Tuesday, April 30, 2013
I don't know how I did it!
I read a book recently titled "I don't know how she does it!" by Allison Pearson. In the book, Pearson dramatises the dilemma of working motherhood in today's hectic society. Here is a woman, Kate, who is 'doing it all.' On the outside she looks completely competent and at ease with juggling the demands of work and life, but in reality she is struggling to keep up, and life becomes a game of deception.
While I am not a mother, in the last few months I have found my self thinking about and relating to this fictitious character more and more. The reason being is that I started my new job earlier this year. This is the first time in two years that I am back in the routine of working 9-5 and trying to fit in life around my job. Adding to this stress is that I still have my Masters to complete and with seven months to go before we leave Copenhagen, I have an ever growing bucket-list of things I want to do. But I am exhausted. I went out to dinner on Friday night and I had to leave at 10pm because I couldn't keep my eyes open. The next day I had to take an afternoon nap, so I could see through the evening past 11pm at another party - that's not right, I'm 28 years old, not 78, what is wrong with me!

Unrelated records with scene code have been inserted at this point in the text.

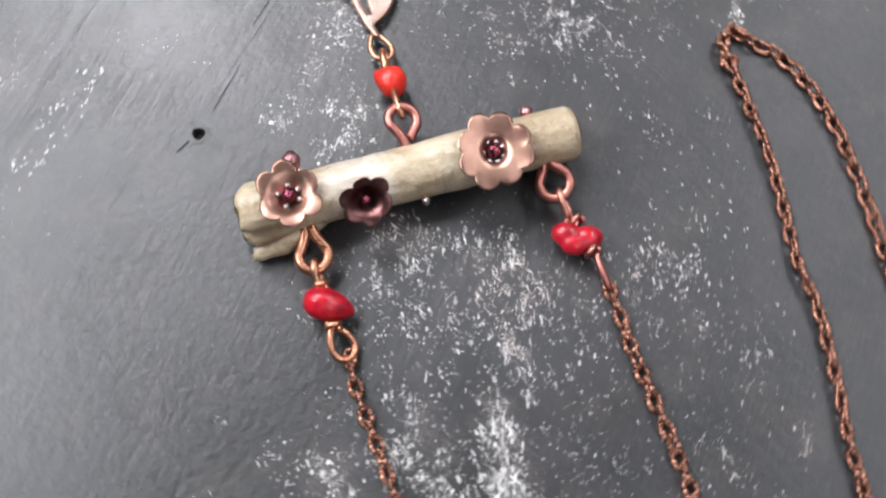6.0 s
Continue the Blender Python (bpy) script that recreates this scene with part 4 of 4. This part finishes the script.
def chain(points, label, seed, pitch=0.225, rolls=(0.25, 1.45), odd=()):
    """Links laid end to end along a line, flat and on edge by turns."""
    rng = random.Random(seed)
    dense = spline(points, 600)
    run, placed = 0.0, [(dense[0], dense[1] - dense[0])]
    for a, b in zip(dense, dense[1:]):
        run += (b - a).length
        if run >= pitch:
            run -= pitch
            placed.append((b, b - a))
    root = thing("chain", (points[0][0], points[0][1], 0), label, "chain", "pieces of the necklace")
    for k, (p, ahead) in enumerate(placed):
        yaw = math.atan2(ahead.y, ahead.x) + rng.uniform(-0.10, 0.10)
        roll = rolls[k % 2] + rng.uniform(-0.28, 0.28)
        z = 0.05 + 0.066 * abs(math.sin(roll))
        ob = new("link", LINK_MESH)
        ob.matrix_world = Matrix.Translation(Vector((p.x, p.y, p.z + z)) * CM) @ Matrix.Rotation(yaw, 4, "Z") @ Matrix.Rotation(roll, 4, "X")
        hung(ob, root)
    for x, y, z, yaw, roll in odd:
        ob = new("link", LINK_MESH)
        ob.matrix_world = Matrix.Translation(Vector((x, y, z)) * CM) @ Matrix.Rotation(yaw, 4, "Z") @ Matrix.Rotation(roll, 4, "X")
        hung(ob, root)
    return root


chain([(-2.22, -1.38, 0.02), (-2.24, -1.70, 0), (-2.18, -2.2, 0), (-2.05, -3.1, 0), (-1.95, -3.9, 0), (-1.80, -4.9, 0), (-1.45, -6.4, 0), (-0.95, -8.2, 0), (-0.6, -10, 0)],
      "copper cable chain running away from the crimson bead", 3, rolls=(0.35, 1.35))
chain([(1.93, -1.26, 0.02), (1.97, -1.7, 0), (1.99, -2.2, 0), (2.08, -3.0, 0), (2.15, -3.6, 0), (2.26, -4.9, 0), (2.45, -6.4, 0), (2.7, -8.2, 0), (2.85, -10, 0)],
      "copper cable chain running away from the notched bead", 5, rolls=(0.40, 1.40))
chain([(4.4, -10, 0), (4.55, -7.5, 0), (4.70, -4.6, 0), (4.88, -3.4, 0), (5.0, -2.3, 0), (4.97, -1.5, 0), (5.07, -0.6, 0), (5.16, 0.4, 0), (5.14, 1.5, 0), (5.09, 2.1, 0.02), (5.04, 2.35, 0.05), (5.14, 2.58, 0.05),
       (5.35, 2.72, 0.02), (5.62, 2.42, 0), (5.99, 2.05, 0), (6.29, 1.35, 0), (6.44, 0.5, 0), (6.44, -0.6, 0), (6.37, -1.9, 0), (6.34, -3.2, 0), (6.30, -5.0, 0), (6.2, -7.5, 0), (6.0, -10, 0)],
      "copper cable chain doubled back in a fold on the board", 7, odd=((5.09, 2.16, 0.10, 0.1, 0.3), (5.44, 2.66, 0.10, 2.2, 1.2)))
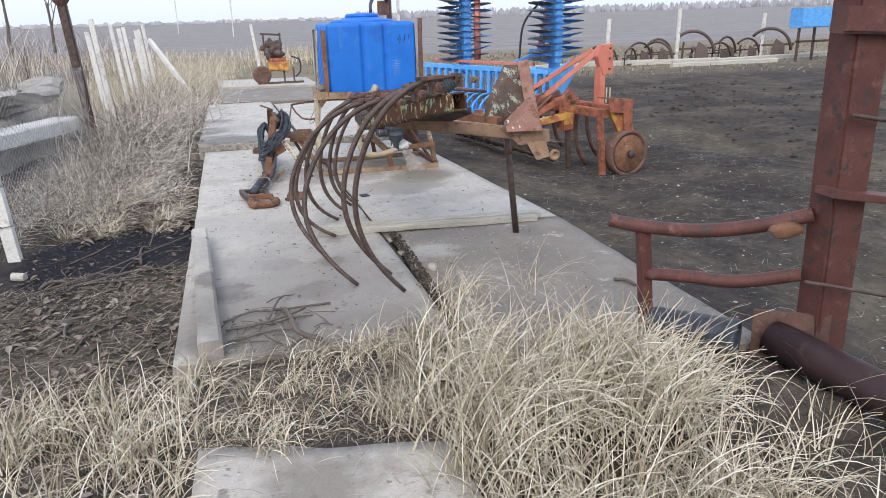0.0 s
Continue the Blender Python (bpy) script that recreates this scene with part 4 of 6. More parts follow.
# ---- towing arm with cable ----
arm = thing("towing_arm", (0.48, 8.08, 0.0), "rusty towing arm with a coil of black cable lying on concrete", "towing arm")
part("fork_bar", bar((0.205, 7.40, 0.04), (0.322, 6.90, 0.035), 0.045, 0.055, bevel=0.006), RUST_DARK, arm, "flat dark fork side")
part("fork_bar", cyl((0.448, 7.33, 0.04), (0.533, 6.88, 0.035), 0.026, 12), RUST_DARK, arm, "", True)
part("fork_bar", bar((0.292, 7.22, 0.025), (0.375, 6.93, 0.022), 0.02, 0.035, bevel=0.004), RUST, arm)
part("fork_plate", prism([(0.305, 7.33, 0.022), (0.425, 7.30, 0.022), (0.50, 6.88, 0.018), (0.385, 6.86, 0.018)], (0, 0, 1), 0.014, 0.003), DUSTY_RUST, arm, "grey dusty plate between the fork bars")
part("fork_head", bar((0.188, 7.405, 0.05), (0.468, 7.338, 0.05), 0.04, 0.04, bevel=0.006), RUST_DARK, arm)
part("fork_cross", bar((0.268, 7.105, 0.055), (0.508, 7.045, 0.055), 0.055, 0.05, bevel=0.012), RUST_ORANGE, arm, "bright rusty cross piece")
part("fork_toe", tube(smooth_path([(0.292, 6.97, 0.035), (0.315, 6.86, 0.035), (0.40, 6.81, 0.035), (0.50, 6.82, 0.035), (0.545, 6.90, 0.035), (0.54, 6.97, 0.035)], 6), 0.033, 10), RUST_ORANGE, arm, "", True)
part("fork_pin", cyl((0.35, 7.02, 0.055), (0.40, 6.90, 0.03), 0.012, 8), RUST, arm)
part("fork_skid", lump((0.345, 6.84, 0.025), (0.05, 0.06, 0.03), random.Random(3), 2, 0.25), RUST_ORANGE, arm, "", True)
part("lower_tube", tube(smooth_path([(0.325, 7.30, 0.05), (0.345, 7.39, 0.06), (0.375, 7.50, 0.075), (0.405, 7.62, 0.09)], 5), [0.046] * 6 + [0.042] * 6 + [0.037] * 4, 12), RUBBER, arm, "black greasy sleeve", True)
part("lower_tube", bar((0.395, 7.57, 0.085), (0.475, 7.99, 0.075), 0.072, 0.07, bevel=0.008), RUST, arm, "rusty square drawbar")
part("lower_tube", bar((0.475, 7.99, 0.07), (0.50, 8.18, 0.065), 0.08, 0.09, bevel=0.008), RUST_ORANGE, arm)
part("foot_plate", prism([(0.428, 8.03, 0.10), (0.455, 7.925, 0.055), (0.50, 7.90, 0.05), (0.545, 7.915, 0.06), (0.568, 8.02, 0.225)], (0.1, 0.6, 0.7), 0.01), RUST, arm, "rusty triangular plate")
part("foot_plate", prism([(0.56, 7.945, 0.025), (0.60, 7.97, 0.085), (0.675, 8.01, 0.125), (0.662, 7.985, 0.085)], (0.4, -0.8, 0.3), 0.01), RUST_ORANGE, arm)
part("foot_ear", bar((0.425, 8.02, 0.055), (0.432, 8.03, 0.115), 0.014, 0.02, up=(0, 1, 0), bevel=0.003), RUST, arm)
part("upright_tube", bar((0.485, 7.99, 0.10), (0.613, 8.21, 0.690), 0.072, 0.06, up=(0, 1, 0), bevel=0.006, hollow=0.006), RUST_ORANGE, arm, "open rusty square tube upright")
part("upright_bar", angle_iron((0.530, 8.86, 0.05), (0.555, 8.80, 0.715), 0.068, 0.035, 0.006, (1, 0, 0), (0, -1, 0)), RUST, arm, "upright brown angle iron")
part("top_rod", cyl((0.487, 8.86, 0.757), (0.625, 8.79, 0.705), 0.010, 8), RUST_DARK, arm)
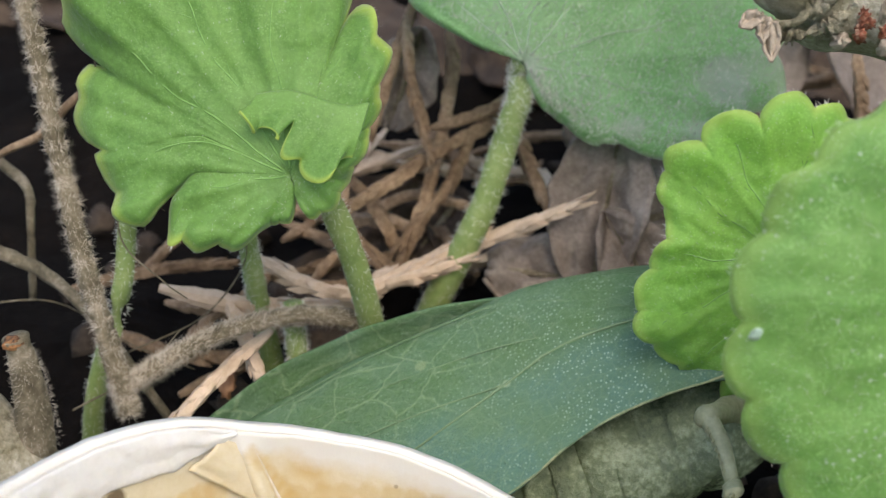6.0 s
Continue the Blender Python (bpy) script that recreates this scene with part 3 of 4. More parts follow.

It makes me look back at the person I was before coming to Denmark and wonder how I did it! I worked hard and long hours, I had an active social life, I cooked, cleaned, ironed, exercised and studied. And I managed all this without having nanna-naps on the weekends to see me through.
But I know I'm just going through a period of adjustment and I'll come out of it in good time. Sometimes I think us women need to lower our expectations of ourselves. We are our own worst enemy when it comes to putting on the pressure to make sure everything is perfect and that we are doing everything for everyone (except ourselves). It doesn't always have to be like that, we don't have to be perfect!